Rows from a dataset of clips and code
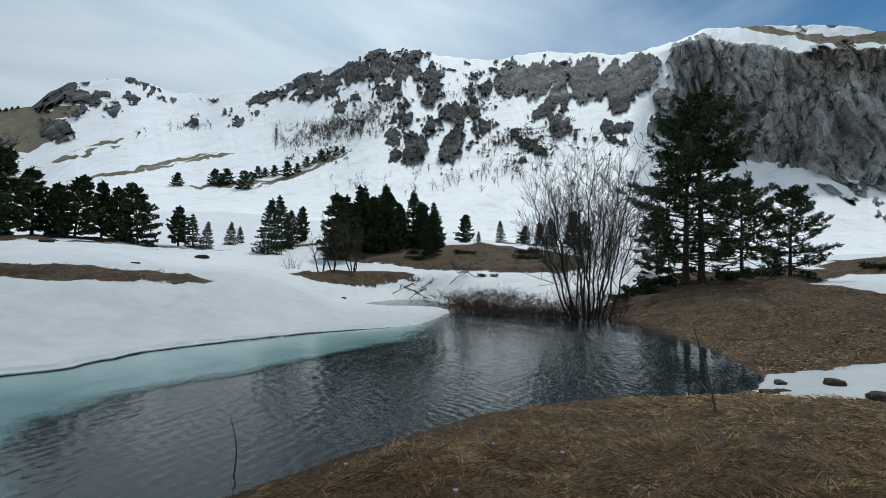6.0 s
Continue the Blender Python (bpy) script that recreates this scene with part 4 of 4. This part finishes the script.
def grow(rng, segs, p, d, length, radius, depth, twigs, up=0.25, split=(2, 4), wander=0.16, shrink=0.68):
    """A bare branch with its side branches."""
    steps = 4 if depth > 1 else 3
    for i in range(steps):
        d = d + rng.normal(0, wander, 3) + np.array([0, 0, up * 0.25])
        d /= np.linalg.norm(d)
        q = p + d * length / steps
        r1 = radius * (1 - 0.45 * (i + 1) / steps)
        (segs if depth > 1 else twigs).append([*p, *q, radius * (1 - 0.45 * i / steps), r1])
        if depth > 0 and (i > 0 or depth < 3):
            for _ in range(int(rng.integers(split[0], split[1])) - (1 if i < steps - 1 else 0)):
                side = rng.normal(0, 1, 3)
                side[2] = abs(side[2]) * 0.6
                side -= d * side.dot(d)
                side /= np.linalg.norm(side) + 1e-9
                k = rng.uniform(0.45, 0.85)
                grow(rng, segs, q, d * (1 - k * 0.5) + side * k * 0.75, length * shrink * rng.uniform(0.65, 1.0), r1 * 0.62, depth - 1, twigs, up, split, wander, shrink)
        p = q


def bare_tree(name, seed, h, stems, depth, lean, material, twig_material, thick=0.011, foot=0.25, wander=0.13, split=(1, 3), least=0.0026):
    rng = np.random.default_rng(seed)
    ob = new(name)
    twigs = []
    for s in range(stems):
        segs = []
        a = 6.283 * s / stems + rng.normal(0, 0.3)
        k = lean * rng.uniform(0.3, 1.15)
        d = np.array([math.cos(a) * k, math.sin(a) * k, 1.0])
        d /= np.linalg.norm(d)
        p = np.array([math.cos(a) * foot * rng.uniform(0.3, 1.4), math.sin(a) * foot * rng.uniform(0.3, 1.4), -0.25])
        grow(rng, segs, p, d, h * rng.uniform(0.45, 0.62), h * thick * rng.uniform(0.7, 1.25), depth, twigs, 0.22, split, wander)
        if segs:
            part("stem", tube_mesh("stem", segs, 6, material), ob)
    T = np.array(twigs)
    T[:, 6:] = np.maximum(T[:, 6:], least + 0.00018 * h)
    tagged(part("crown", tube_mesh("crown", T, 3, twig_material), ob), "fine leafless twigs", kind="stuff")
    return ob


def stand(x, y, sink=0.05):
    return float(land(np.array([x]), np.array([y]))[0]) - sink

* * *

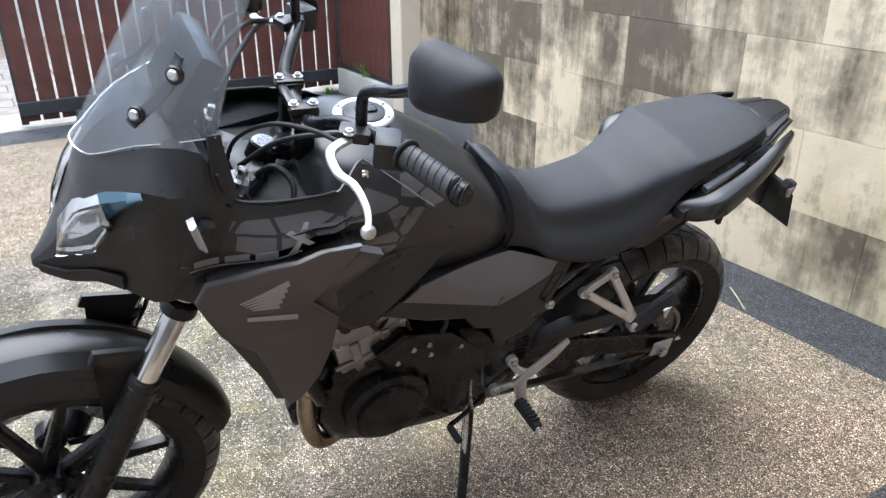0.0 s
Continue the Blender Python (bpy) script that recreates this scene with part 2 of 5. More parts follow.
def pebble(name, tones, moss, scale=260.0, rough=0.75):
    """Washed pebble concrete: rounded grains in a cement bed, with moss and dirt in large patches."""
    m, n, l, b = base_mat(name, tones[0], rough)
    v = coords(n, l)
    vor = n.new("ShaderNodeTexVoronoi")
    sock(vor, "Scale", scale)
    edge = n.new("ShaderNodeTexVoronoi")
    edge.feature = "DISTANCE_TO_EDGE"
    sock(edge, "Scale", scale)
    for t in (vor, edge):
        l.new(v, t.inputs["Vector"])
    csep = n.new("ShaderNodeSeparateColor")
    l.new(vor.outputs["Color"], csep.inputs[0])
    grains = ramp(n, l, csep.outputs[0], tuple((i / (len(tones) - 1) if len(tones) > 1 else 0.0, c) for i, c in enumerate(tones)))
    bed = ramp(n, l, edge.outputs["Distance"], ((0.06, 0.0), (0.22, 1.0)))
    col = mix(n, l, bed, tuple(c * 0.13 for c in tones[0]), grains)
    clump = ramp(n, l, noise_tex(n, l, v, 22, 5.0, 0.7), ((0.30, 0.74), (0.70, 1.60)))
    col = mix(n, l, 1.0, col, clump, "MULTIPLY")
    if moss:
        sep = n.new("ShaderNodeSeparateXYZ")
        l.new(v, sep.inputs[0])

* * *

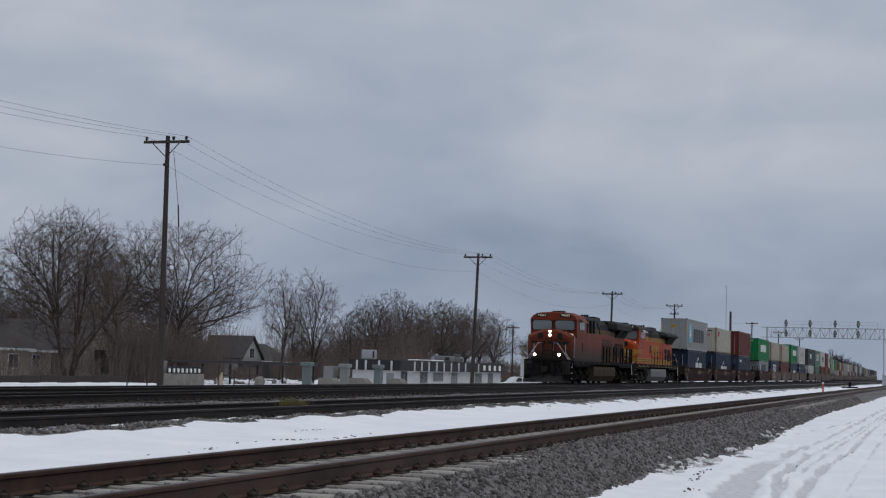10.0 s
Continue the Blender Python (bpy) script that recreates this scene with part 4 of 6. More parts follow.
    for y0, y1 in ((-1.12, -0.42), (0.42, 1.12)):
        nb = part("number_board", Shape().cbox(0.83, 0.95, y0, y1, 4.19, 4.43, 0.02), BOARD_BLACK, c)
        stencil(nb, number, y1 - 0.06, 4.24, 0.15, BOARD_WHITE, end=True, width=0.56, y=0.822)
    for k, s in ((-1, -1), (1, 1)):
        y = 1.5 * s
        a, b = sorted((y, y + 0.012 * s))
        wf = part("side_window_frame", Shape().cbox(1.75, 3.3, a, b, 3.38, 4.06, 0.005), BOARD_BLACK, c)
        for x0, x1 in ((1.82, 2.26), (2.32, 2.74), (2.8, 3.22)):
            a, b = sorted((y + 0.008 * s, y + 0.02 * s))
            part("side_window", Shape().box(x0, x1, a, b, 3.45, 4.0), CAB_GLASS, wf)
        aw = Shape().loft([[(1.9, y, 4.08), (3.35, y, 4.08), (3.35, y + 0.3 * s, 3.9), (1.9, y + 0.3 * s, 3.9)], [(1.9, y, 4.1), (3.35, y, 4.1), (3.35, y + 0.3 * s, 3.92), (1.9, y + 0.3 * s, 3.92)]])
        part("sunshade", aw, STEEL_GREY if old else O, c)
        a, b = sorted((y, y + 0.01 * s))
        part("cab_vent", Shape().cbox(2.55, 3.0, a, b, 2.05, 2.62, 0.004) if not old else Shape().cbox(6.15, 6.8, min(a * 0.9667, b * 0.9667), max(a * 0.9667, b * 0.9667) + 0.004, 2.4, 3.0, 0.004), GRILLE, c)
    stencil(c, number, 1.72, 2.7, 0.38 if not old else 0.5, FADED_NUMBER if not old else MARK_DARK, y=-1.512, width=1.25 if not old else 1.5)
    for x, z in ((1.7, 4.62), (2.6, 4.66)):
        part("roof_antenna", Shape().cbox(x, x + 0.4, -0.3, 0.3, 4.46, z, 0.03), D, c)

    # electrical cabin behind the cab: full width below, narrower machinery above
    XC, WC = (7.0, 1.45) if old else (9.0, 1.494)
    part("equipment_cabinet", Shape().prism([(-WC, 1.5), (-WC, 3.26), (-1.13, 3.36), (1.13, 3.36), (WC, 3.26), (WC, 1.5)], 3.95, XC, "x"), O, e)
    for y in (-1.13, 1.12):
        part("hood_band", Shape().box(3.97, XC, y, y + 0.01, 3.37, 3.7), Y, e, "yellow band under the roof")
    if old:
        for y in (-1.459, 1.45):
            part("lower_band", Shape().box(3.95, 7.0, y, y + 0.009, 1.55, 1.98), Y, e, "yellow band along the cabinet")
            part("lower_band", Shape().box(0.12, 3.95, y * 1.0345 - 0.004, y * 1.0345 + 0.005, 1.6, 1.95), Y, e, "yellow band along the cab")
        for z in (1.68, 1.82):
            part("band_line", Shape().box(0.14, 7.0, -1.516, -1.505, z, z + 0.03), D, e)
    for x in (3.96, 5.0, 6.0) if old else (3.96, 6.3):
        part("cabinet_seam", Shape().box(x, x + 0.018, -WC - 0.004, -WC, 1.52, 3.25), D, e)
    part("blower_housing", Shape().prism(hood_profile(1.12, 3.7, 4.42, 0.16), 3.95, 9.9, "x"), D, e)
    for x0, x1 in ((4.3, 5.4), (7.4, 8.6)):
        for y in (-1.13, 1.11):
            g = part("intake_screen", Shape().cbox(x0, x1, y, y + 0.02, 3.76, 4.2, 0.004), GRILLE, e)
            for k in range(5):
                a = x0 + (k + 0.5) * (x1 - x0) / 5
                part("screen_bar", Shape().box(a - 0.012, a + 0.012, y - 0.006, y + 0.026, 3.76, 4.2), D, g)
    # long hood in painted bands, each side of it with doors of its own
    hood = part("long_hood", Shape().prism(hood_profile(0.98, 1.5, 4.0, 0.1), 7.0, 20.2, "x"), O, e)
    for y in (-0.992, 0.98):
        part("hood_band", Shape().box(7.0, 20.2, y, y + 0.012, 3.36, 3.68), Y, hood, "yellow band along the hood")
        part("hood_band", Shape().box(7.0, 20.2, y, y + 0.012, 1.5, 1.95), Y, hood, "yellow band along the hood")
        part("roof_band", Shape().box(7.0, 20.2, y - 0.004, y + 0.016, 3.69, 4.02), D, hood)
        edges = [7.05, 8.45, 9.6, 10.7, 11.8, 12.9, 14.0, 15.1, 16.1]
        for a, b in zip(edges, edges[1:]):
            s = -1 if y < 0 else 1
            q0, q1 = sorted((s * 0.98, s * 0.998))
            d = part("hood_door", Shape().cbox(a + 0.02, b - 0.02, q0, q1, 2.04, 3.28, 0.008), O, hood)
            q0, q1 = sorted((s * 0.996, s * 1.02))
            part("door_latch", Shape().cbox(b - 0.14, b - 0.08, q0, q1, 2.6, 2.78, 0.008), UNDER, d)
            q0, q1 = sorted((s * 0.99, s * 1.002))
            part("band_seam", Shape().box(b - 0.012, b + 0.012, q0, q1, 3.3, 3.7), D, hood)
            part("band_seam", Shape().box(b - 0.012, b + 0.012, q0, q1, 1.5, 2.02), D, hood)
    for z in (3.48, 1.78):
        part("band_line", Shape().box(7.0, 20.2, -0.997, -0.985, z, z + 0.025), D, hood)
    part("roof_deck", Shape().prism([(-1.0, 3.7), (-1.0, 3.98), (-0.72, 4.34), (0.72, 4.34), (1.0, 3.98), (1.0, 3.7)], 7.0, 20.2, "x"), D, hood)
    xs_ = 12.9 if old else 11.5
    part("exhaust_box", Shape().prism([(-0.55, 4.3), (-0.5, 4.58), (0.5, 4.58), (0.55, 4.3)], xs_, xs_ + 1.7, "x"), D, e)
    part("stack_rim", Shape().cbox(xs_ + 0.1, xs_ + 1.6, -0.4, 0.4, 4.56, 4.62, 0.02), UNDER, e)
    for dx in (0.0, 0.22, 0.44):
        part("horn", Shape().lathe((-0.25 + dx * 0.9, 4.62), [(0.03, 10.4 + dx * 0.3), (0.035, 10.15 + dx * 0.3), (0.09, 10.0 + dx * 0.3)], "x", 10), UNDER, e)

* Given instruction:
Extract lines where the string "this" occurs.

* Worked solution:
Continue the Blender Python (bpy) script that recreates this scene with part 4 of 4. This part finishes the script.
Continue the Blender Python (bpy) script that recreates this scene with part 2 of 5. More parts follow.
Continue the Blender Python (bpy) script that recreates this scene with part 4 of 6. More parts follow.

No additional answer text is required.